— START —
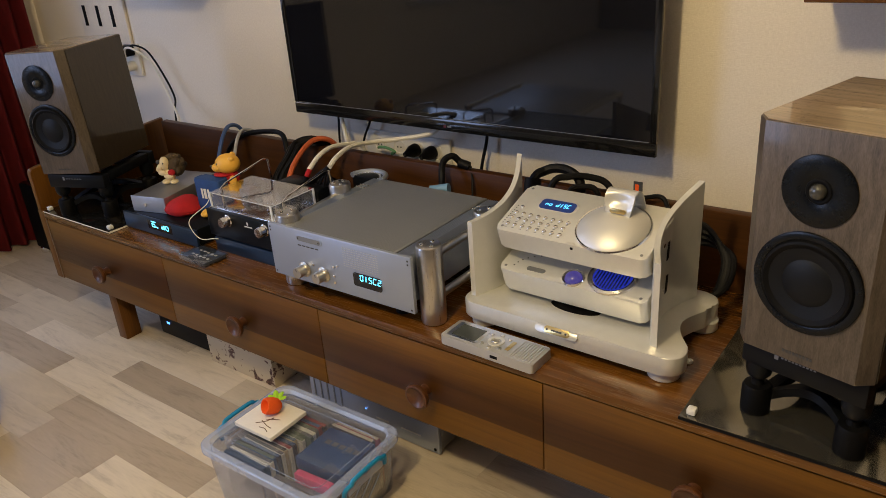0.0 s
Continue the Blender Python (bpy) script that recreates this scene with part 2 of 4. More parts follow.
— END —
— START —
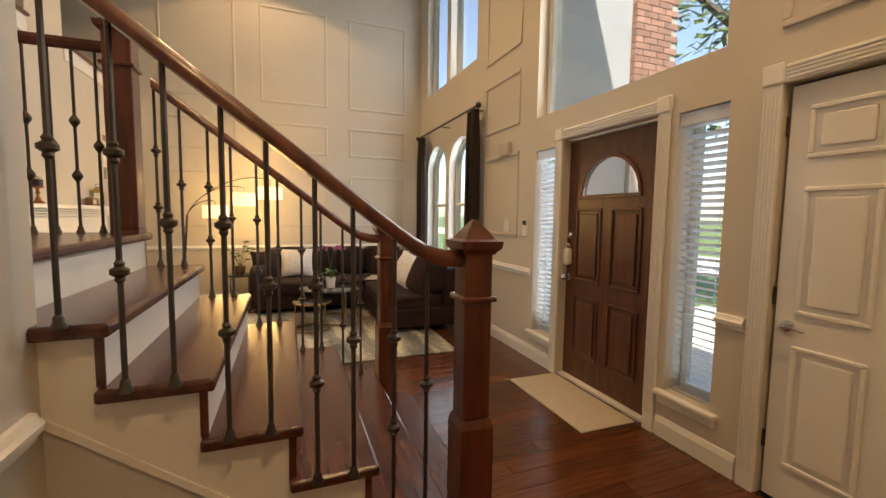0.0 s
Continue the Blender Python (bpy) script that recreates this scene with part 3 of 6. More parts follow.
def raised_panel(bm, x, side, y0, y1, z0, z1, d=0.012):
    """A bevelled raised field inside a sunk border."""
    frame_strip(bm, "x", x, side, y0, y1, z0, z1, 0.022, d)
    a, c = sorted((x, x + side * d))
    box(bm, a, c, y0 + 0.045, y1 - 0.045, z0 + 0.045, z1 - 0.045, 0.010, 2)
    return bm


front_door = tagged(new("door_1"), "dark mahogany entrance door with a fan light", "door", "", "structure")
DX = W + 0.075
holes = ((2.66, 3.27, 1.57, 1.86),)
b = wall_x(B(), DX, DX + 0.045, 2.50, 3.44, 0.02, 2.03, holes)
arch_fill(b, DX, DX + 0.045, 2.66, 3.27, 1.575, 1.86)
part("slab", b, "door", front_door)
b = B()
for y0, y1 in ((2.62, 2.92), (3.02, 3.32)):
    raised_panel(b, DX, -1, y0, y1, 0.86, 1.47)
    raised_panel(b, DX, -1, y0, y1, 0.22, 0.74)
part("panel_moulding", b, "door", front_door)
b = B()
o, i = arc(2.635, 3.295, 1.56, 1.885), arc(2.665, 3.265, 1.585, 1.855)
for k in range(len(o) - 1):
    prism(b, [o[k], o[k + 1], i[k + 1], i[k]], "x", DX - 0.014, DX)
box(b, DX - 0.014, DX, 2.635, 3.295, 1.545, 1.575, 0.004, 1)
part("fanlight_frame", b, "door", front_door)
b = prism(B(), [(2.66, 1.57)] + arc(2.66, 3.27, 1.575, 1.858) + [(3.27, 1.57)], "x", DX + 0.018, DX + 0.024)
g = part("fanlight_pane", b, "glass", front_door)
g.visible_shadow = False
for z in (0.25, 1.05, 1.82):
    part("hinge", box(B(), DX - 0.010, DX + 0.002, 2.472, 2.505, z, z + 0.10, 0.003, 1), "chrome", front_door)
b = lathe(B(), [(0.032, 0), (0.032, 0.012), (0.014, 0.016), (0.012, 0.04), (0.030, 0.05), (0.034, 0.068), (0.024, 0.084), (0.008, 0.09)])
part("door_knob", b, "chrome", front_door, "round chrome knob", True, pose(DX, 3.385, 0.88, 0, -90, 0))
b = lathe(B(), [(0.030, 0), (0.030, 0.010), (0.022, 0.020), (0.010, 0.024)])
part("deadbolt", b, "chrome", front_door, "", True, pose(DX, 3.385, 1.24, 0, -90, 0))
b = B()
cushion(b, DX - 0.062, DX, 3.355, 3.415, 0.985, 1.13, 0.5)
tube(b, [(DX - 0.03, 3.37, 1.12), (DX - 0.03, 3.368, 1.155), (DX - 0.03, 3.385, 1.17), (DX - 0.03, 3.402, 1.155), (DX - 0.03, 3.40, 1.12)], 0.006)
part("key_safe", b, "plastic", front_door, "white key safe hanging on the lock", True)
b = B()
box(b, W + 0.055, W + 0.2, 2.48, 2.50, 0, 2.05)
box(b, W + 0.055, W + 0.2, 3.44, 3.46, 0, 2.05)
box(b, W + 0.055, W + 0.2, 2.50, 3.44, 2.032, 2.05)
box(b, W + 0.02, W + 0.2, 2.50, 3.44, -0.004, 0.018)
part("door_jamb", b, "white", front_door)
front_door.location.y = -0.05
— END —
Exercise |
In the entries above, identify each line that includes the string "follow", then copy it.

Written answer |
Continue the Blender Python (bpy) script that recreates this scene with part 2 of 4. More parts follow.
Continue the Blender Python (bpy) script that recreates this scene with part 3 of 6. More parts follow.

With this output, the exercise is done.